2. Document Save Strategy
- Problem: Saving full HTML snapshots every 30 seconds is storage-intensive and inefficient.
- Impact: Inefficient storage, difficult to support fine-grained undo/history.
- Solution:
- Save a diff/patch log (event sourcing) and periodically snapshot for recovery.
- Use versioned documents with granular delta storage.
- Trade-off: More complex, but enables better history, undo, and auditing.
3. Load Balancer Round-Robin
- Problem: Round-robin doesn’t account for server load or sessions.
- Impact: Uneven load, missed sessions after reconnect.
- Solution:
- Use a load balancer with health checks and weighted routing or session affinity.
- Trade-off: Slightly more infrastructure config.
4. Organization-Based Partitioning
- Problem: Partitioning by organization ID is good, but can lead to hotspots for large organizations.
- Impact: Uneven load, potential DB bottlenecks.
- Solution:
- Further partition data by document ID or user ID within organizations.
- Use distributed databases if scale demands (e.g., CockroachDB, YugabyteDB).
- Trade-off: Increases data model complexity.

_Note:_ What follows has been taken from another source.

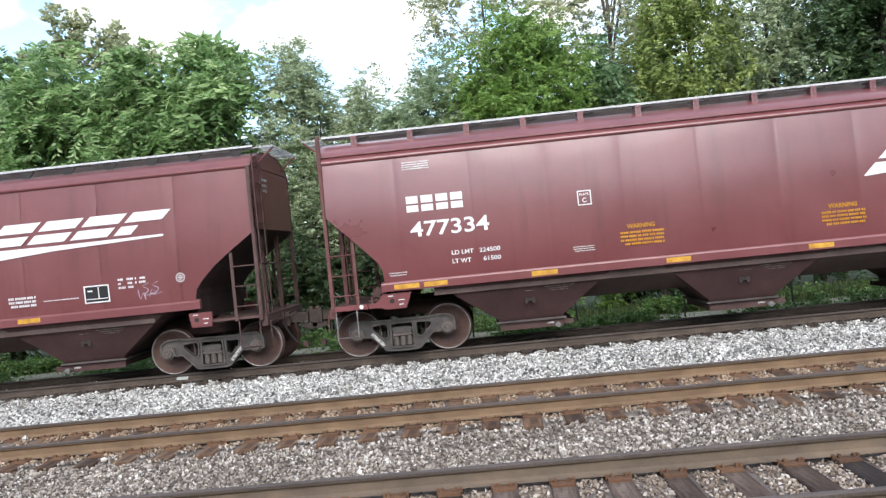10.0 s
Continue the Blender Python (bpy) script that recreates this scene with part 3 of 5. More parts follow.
def hopper_car(spec):
    kind, L, tc, number = spec["kind"], spec["L"], spec["tc"], spec["number"]
    seam = spec.get("seam", 3.74)
    paint = spec["paint"]
    CURVE[0] = 0.14 if kind == "low" else 0.085
    car = tagged(new("hopper_car"), spec["label"], "freight car", "covered hopper cars of the train")
    ends = (-1, 1)
    cut = CUTS["long" if kind == "low" and spec.get("long_end") == (True, True) else kind]

    def low(x):
        d = L - abs(x)
        if d >= cut[-1][0]:
            return 1.34
        return float(np.interp(d, [c[0] for c in cut], [c[1] for c in cut]))

    # side sheets with welded seams, slightly pillowed between them
    n_seam = spec.get("panels", 10)
    seams = [-L + 2 * L * i / n_seam for i in range(1, n_seam)]
    xs = set(np.linspace(-L, L, 61).round(3)) | {round(s + o, 3) for s in seams for o in (-0.03, 0.0, 0.03)}
    for d, _ in cut:
        xs |= {round(-L + d, 3), round(L - d, 3)}
    xs = sorted(xs)
    pillow = spec.get("pillow", 0.006)

    def bulge(x):
        k = (x + L) / (2 * L) * n_seam
        f = abs(k - round(k)) * 2 * L / n_seam
        return pillow * math.sin(math.pi * (k - math.floor(k))) ** 0.7 - (0.005 if f < 0.004 and 0.5 < k < n_seam - 0.5 else 0.0)

    levels = 12
    body = Shape()
    for e in ends:
        rows = []
        for x in xs:
            z0 = low(x)
            col = []
            for i in range(levels + 1):
                z = z0 + (seam - z0) * i / levels
                fade = min(1.0, (seam - z) / 0.2, (z - 1.34) / 0.2 + 0.15)
                col.append((x, e * (side_out(z, seam) + bulge(x) * max(fade, 0)), z))
            rows.append(col)
        body.loft(rows, closed=False)
    for e in ends:  # end slope sheets between the sides, and the upright end above them
        strip = [(x, low(x)) for x in xs if e * x >= L - cut[-1][0] - 1e-6]
        strip = [(e * (L - cut[-1][0] - 0.002), 1.10)] + sorted(strip, key=lambda p: -(L - abs(p[0])))
        # the overhang's shade is put into this sheet's dark colour
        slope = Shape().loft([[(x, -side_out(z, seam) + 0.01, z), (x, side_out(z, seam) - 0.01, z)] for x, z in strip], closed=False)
        put("slope_sheet", slope.mesh("slope_sheet", SLOPE_SHADE), car, label="sloping end sheet, dark with grime and painted shade")
        z0 = cut[0][1]
        ring = [(e * L, -side_out(z, seam), z) for z in np.linspace(z0, seam, 5)] + [(e * L, y, z) for y, z in ((-1.47, 3.95), (-1.2, 4.14), (-0.8, 4.28), (0, 4.35), (0.8, 4.28), (1.2, 4.14), (1.47, 3.95))] + [(e * L, side_out(z, seam), z) for z in np.linspace(seam, z0, 5)]
        body.poly(ring)
    me = body.mesh("body", paint, True)
    put("body", me, car, label=spec.get("body_label", ""))

    weld, ww = (SEAM_FAINT, 0.020) if spec.get("faint") else (SEAM_DARK, 0.030)
    for sx in seams if spec.get("welds") else []:
        if L - abs(sx) < 1.3:
            continue
        for e in ends:
            zs = np.linspace(1.46, seam - 0.06, 8)
            veil = Shape()  # three thin coats, each wider, for a soft edge
            for k in range(3):
                wk, out = ww * (0.45 + 0.65 * k), 0.0055 - 0.001 * k
                veil.loft([[(sx - wk, e * (side_out(z, seam) + out), z), (sx + wk, e * (side_out(z, seam) + out), z)] for z in zs], closed=False)
            put("weld_seam", veil.mesh("weld_seam", weld), car)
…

✅ Summary of Recommendations
| Issue | Solution | Trade-off |
|---|
| Client timestamp conflicts | Use server timestamps or CRDT | Complexity vs correctness |
| Polling DB for changes | Use LISTEN/NOTIFY or CDC | Infra changes |
| WebSocket scaling | Use Redis Pub/Sub or managed service | Increased infra complexity |
| JWT in localStorage | Use Secure HttpOnly cookies | Auth flow complexity |
| Full document snapshots | Store diffs + snapshots | More storage logic |
| CDN caching API | Use no-store / ETags | Lower cache hit rate |
| Redis single point | Use Redis cluster | Higher cost |
| PostgreSQL SPOF | Use managed DB with failover | Cost, setup |
| Load balancer routing | Use sticky sessions | State management |
| Org-based partitioning | Add finer-grained partitioning | Complexity |
By addressing these failure modes and bottlenecks with targeted improvements, this architecture can scale more robustly while maintaining real-time collaboration and data integrity.